HGSU-UAW’s bargaining committee spent much of the summer and fall surveying its constituents and developing an 80-count list of preliminary bargaining goals, which the union released in early September. Experts called the list, which spanned topics from childcare to anti-discrimination protections, “very ambitious,” a charge several speakers refuted at Monday’s event.

HGSU-UAW Civil and Human Rights Committee member Felix Y. Owusu said his prior experience as a member of another graduate student union — the UC Student-Workers Union at the University of California, Berkeley — leads him to believe that HSGU-UAW can negotiate a contract that touches every aspect of members’ Harvard experience.
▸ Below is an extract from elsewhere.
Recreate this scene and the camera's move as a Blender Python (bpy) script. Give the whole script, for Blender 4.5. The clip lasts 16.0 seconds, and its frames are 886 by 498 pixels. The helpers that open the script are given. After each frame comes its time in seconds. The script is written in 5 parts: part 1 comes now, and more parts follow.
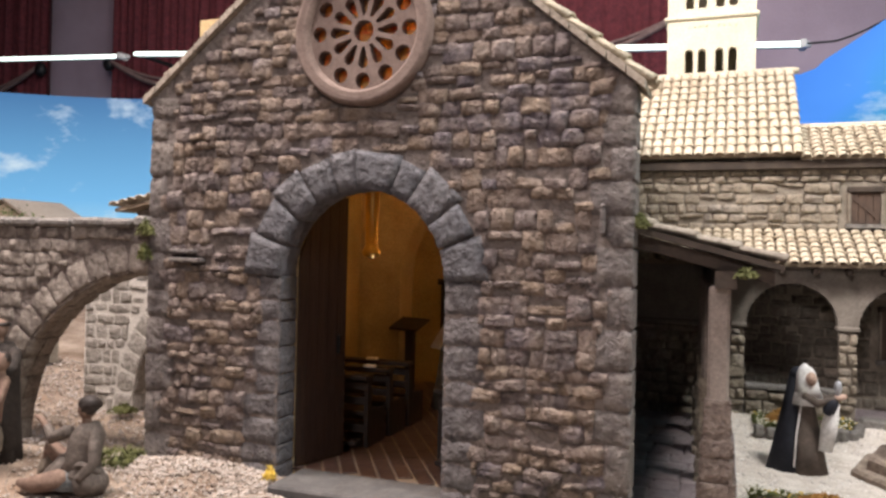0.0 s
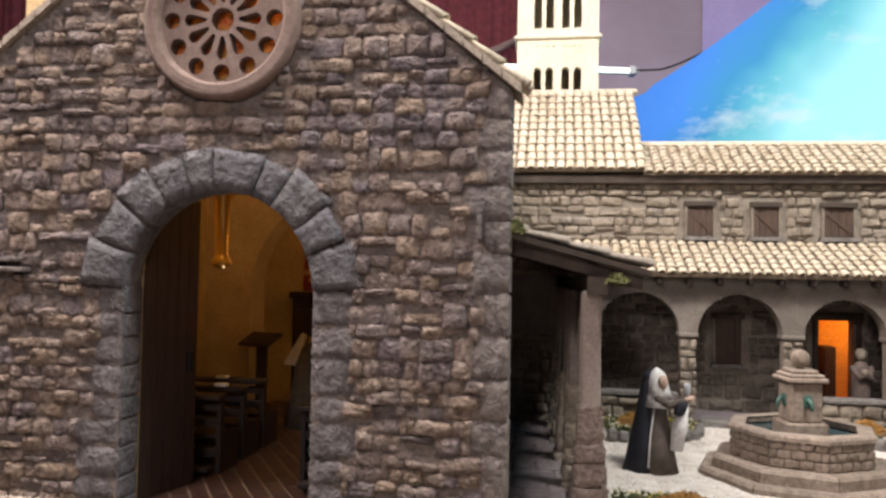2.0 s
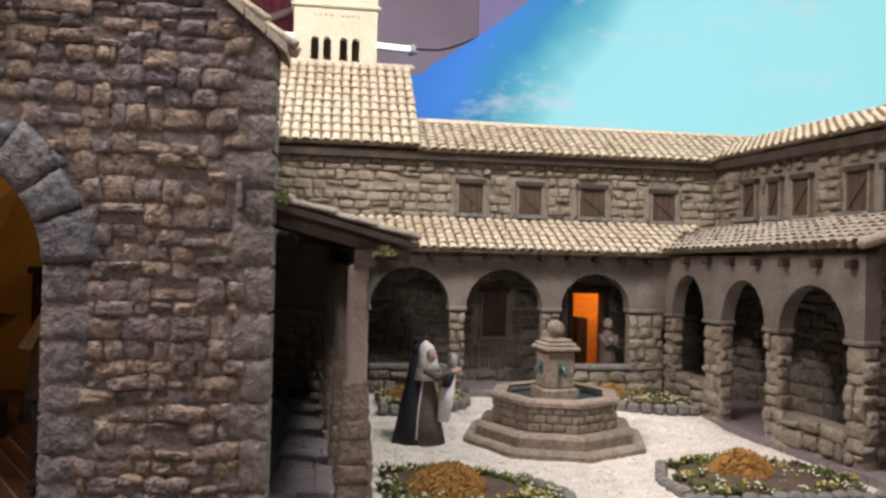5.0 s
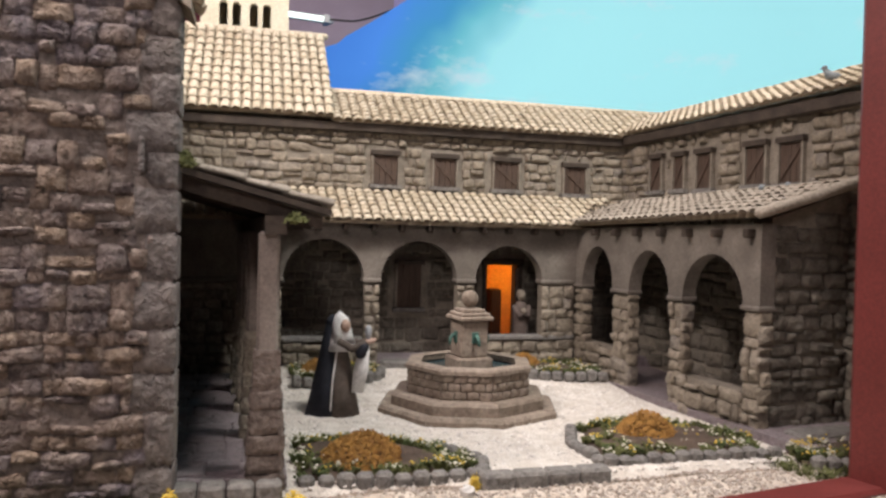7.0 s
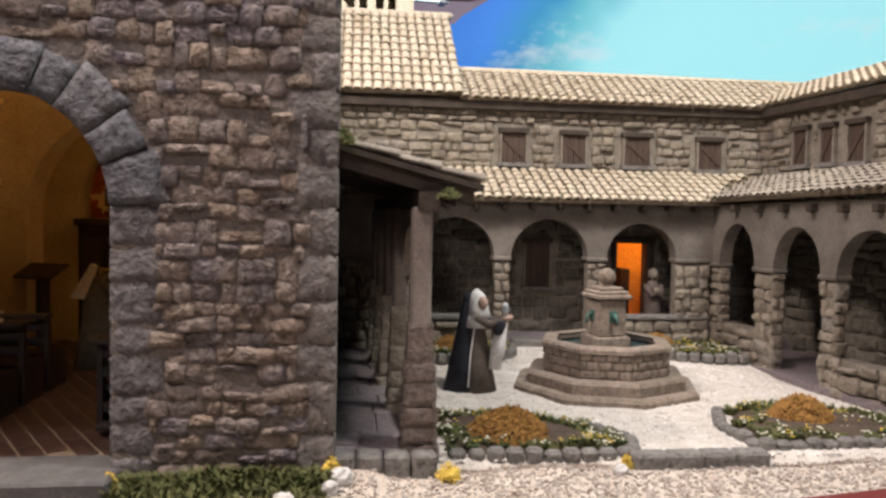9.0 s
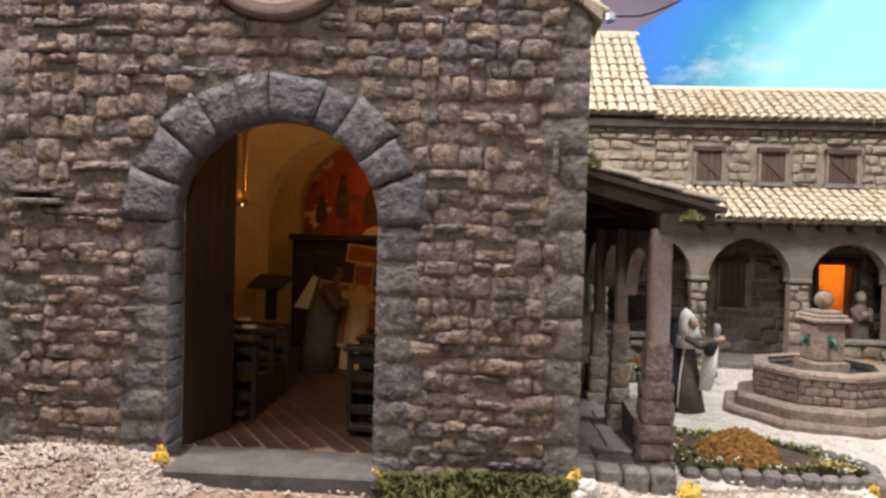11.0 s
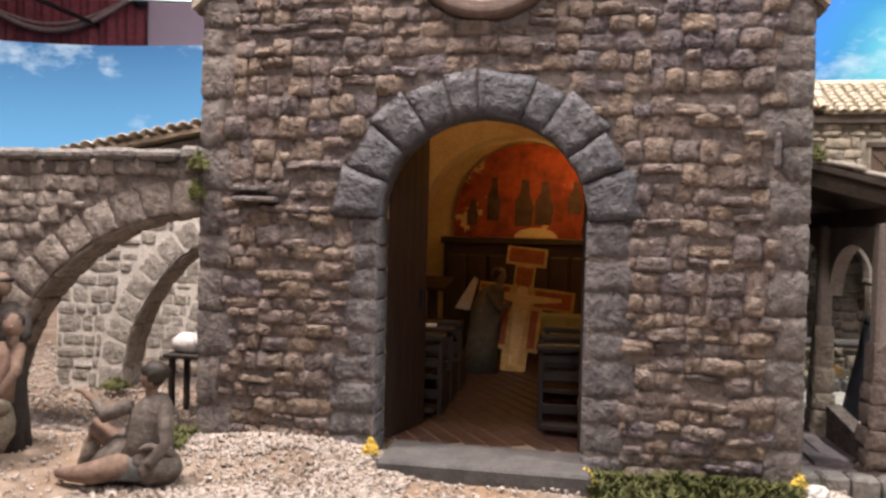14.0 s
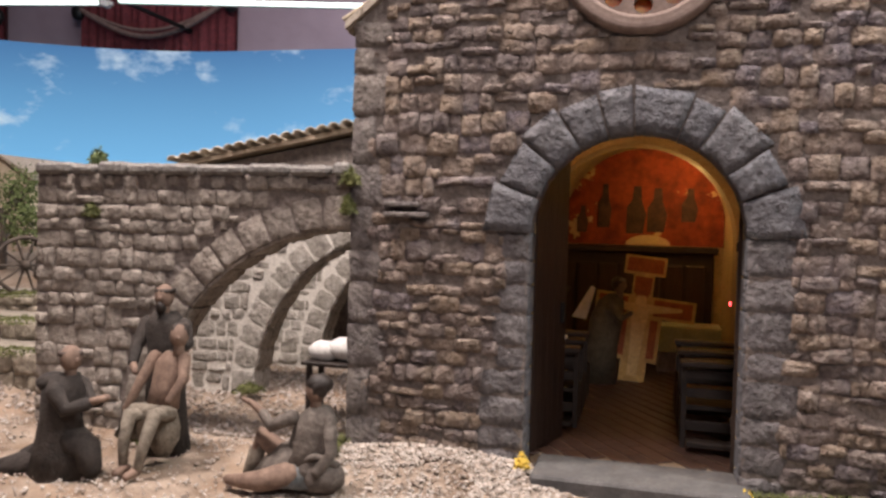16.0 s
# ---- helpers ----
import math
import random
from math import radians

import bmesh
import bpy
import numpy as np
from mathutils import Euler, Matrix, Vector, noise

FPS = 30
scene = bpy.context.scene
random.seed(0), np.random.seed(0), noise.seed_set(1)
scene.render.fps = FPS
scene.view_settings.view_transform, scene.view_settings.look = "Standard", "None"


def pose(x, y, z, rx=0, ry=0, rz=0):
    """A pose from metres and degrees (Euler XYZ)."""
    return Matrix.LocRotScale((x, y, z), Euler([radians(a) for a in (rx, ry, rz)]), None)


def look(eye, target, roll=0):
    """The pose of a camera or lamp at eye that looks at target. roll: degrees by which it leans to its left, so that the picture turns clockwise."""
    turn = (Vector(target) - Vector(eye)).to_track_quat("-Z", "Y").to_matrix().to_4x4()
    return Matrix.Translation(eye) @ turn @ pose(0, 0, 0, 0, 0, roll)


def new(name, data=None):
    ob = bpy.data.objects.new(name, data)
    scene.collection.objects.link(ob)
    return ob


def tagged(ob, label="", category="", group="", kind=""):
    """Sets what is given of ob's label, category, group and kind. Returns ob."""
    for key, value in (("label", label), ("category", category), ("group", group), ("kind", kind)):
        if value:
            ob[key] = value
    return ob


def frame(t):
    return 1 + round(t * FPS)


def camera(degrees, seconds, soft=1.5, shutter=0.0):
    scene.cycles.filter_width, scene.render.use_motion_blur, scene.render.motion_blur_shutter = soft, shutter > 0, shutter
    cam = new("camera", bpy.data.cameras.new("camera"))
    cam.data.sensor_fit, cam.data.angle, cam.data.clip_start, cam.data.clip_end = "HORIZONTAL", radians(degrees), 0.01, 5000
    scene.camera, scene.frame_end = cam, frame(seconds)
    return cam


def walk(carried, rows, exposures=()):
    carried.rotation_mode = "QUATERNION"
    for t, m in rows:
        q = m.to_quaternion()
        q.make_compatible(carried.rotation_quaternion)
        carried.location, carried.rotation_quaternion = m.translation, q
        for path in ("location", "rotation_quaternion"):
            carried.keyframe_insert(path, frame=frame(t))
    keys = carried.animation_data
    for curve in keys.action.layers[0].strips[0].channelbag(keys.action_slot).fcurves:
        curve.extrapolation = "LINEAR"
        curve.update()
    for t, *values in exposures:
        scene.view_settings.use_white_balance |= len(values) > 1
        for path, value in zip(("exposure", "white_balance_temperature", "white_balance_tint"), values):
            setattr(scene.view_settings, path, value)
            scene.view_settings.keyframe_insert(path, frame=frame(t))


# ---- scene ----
cam = camera(60.7, 16.0, 2.7)
PATH = [
    (0, (0.57, -1.131, 0.413), (-0.13, 0.742, 0.427), 1.3),
    (0.5, (0.565, -1.125, 0.41), (-0.038, 0.782, 0.438), 1.3),
    (1, (0.556, -1.118, 0.408), (0.05, 0.816, 0.453), 1.1),
    (1.5, (0.533, -1.104, 0.402), (0.13, 0.854, 0.461), 1.0),
    (2, (0.504, -1.092, 0.397), (0.219, 0.887, 0.464), 1.1),
    (2.5, (0.481, -1.083, 0.394), (0.32, 0.909, 0.457), 1.4),
    (3, (0.486, -1.054, 0.393), (0.441, 0.944, 0.439), 1.3),
    (3.5, (0.525, -1.025, 0.388), (0.552, 0.974, 0.426), 1.6),
    (4, (0.532, -1.031, 0.387), (0.59, 0.968, 0.427), 1.8),
    (4.5, (0.524, -1.05, 0.392), (0.692, 0.943, 0.421), 1.4),
    (5, (0.528, -1.048, 0.391), (0.811, 0.931, 0.41), 1.4),
    (5.2, (0.528, -1.045, 0.389), (0.852, 0.929, 0.404), 1.4),
    (7.3, (0.533, -1.041, 0.372), (1.046, 0.892, 0.331), 1.4),
    (7.5, (0.532, -1.038, 0.369), (1.05, 0.894, 0.324), 1.4),
    (8, (0.517, -1.031, 0.36), (0.994, 0.91, 0.3), 1.2),
    (8.5, (0.491, -1.028, 0.358), (0.848, 0.939, 0.283), 0.9),
    (9, (0.465, -1.024, 0.364), (0.702, 0.96, 0.276), 1.1),
    (9.5, (0.442, -1.024, 0.372), (0.583, 0.968, 0.281), 1.4),
    (10, (0.413, -1.034, 0.371), (0.461, 0.963, 0.292), 1.8),
    (10.2, (0.394, -1.042, 0.374), (0.409, 0.956, 0.297), 1.8),
    (12.3, (0.209, -1.093, 0.364), (-0.036, 0.892, 0.333), 1.1),
    (12.5, (0.206, -1.086, 0.364), (-0.042, 0.898, 0.329), 1.1),
    (13, (0.208, -1.075, 0.354), (-0.086, 0.903, 0.317), 1.7),
    (13.5, (0.18, -1.08, 0.347), (-0.177, 0.887, 0.309), 1.6),
    (14, (0.142, -1.086, 0.347), (-0.214, 0.882, 0.306), 1.4),
    (14.5, (0.098, -1.095, 0.351), (-0.28, 0.869, 0.303), 1.3),
    (15, (0.069, -1.096, 0.356), (-0.347, 0.86, 0.301), 1.6),
    (15.5, (0.037, -1.106, 0.362), (-0.424, 0.84, 0.301), 1.6),
    (16, (0.015, -1.122, 0.374), (-0.502, 0.809, 0.317), 1.6),
]
walk(cam, [(t, look(eye, target, roll)) for t, eye, target, roll in PATH],
     [(0, -0.03), (2.0, -0.1), (3.5, -0.36), (5.0, -0.44), (7.5, -0.44), (9.0, -0.4), (10.0, -0.28), (12.5, 0.1), (14.5, 0.0), (16.0, -0.12)])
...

“Ignoring the fact that this is negotiations — we don’t want to compromise preemptively — some of the things that people talked about that seems like they were pie-in-the-sky, kind of ‘reach’ things, are not,” he said. “A lot of the things that we’re saying that we could never do or we couldn’t afford here at Harvard University, with an endowment the size of the GDP of some nations, are things that other universities already have in their unions’ contracts.”
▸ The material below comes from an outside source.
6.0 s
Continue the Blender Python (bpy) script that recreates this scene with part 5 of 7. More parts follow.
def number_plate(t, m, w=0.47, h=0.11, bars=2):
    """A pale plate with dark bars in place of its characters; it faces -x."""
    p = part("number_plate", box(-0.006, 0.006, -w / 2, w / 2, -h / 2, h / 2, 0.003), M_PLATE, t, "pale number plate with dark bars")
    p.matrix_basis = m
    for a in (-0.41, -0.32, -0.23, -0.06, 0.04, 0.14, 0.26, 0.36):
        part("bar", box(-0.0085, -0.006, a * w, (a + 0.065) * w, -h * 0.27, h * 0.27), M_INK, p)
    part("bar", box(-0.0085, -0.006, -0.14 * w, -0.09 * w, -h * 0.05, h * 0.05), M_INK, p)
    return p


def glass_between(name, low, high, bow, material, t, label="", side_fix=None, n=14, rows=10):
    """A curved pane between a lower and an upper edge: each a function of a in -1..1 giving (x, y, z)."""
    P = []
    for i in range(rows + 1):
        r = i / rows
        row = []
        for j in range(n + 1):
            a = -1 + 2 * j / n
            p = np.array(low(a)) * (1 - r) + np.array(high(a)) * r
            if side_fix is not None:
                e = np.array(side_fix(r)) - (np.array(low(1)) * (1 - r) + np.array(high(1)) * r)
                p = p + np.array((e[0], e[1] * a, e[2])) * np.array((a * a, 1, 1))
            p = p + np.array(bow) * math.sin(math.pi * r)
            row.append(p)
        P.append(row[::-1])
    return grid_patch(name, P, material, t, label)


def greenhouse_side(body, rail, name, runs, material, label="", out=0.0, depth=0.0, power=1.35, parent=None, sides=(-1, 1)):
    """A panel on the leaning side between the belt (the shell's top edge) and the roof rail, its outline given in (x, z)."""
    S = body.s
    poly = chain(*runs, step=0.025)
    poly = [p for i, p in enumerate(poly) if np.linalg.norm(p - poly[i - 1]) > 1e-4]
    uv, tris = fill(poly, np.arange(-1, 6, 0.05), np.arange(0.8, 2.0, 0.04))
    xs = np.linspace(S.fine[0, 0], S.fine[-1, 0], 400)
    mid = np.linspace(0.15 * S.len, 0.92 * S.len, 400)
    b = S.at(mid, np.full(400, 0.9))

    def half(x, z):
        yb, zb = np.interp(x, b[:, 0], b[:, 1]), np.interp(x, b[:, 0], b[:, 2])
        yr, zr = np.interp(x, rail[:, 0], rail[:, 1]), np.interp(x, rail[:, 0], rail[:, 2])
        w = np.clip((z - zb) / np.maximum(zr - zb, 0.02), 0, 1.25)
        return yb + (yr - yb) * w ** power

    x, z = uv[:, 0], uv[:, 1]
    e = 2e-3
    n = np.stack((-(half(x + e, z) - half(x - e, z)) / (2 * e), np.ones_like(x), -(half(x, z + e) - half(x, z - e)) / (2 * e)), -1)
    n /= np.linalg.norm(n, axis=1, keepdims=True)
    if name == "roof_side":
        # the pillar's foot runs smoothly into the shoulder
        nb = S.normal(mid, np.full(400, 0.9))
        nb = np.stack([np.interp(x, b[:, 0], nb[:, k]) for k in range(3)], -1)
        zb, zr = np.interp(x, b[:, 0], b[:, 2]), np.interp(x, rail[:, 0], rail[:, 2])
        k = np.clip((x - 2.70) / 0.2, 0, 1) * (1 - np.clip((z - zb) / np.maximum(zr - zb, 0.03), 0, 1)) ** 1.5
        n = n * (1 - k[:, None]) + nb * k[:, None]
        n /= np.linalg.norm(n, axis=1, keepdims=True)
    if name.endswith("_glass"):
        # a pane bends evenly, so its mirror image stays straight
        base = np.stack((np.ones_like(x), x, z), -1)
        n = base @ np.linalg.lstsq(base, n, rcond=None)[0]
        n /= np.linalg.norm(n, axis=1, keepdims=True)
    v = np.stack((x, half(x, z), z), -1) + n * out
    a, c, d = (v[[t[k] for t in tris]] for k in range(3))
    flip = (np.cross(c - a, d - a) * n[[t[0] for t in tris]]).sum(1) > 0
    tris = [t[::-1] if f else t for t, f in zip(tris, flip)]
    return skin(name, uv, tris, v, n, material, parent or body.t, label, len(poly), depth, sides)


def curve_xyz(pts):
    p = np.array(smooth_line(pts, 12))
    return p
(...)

Despite the gravity of their asks, the pre-bargaining event also included lighter moments. Students drank “solidarity cider,” sang or spoke chants, and rerouted confused tourists and students rushing to class.

Bargaining committee member and Ph.D. student Justin Bloesch said sharing food is one way the union has built community among graduate students. He added he thinks the push for a union has helped graduate students feel less alone.

“When you have a union, you’re not just an individual navigating the system anymore,” Bloesch said. “Have a drink together, meet with your department, chat about what’s going on in your life. In the end, the contract means nothing if you don’t read it and talk about it.”

Just before 12:30 p.m., bargaining committee member Ege Yumusak ’16 — a former Crimson magazine editor — said her team would be late if they didn’t leave the Yard soon. Soon after, the entire crowd began shepherding the 13-member bargaining team towards their meeting with the University, held in the Office for Labor and Employee Relations at 124 Mount Auburn Street.

Representatives from HGSU-UAW declined to comment on how the half-day session went. In an emailed statement, University spokesperson Jonathan L. Swain emphasized the unique circumstances under which the negotiations are taking place.

“We were pleased to begin negotiations today with our newest union partners as we begin the process of creating, from scratch, the first-ever contract of its kind here at Harvard,” he wrote. “We remain focused on engaging in productive, thoughtful discussions that will move the negotiations forward and result in a superior contract for both parties, upholding Harvard’s commitment to excellence for all students.”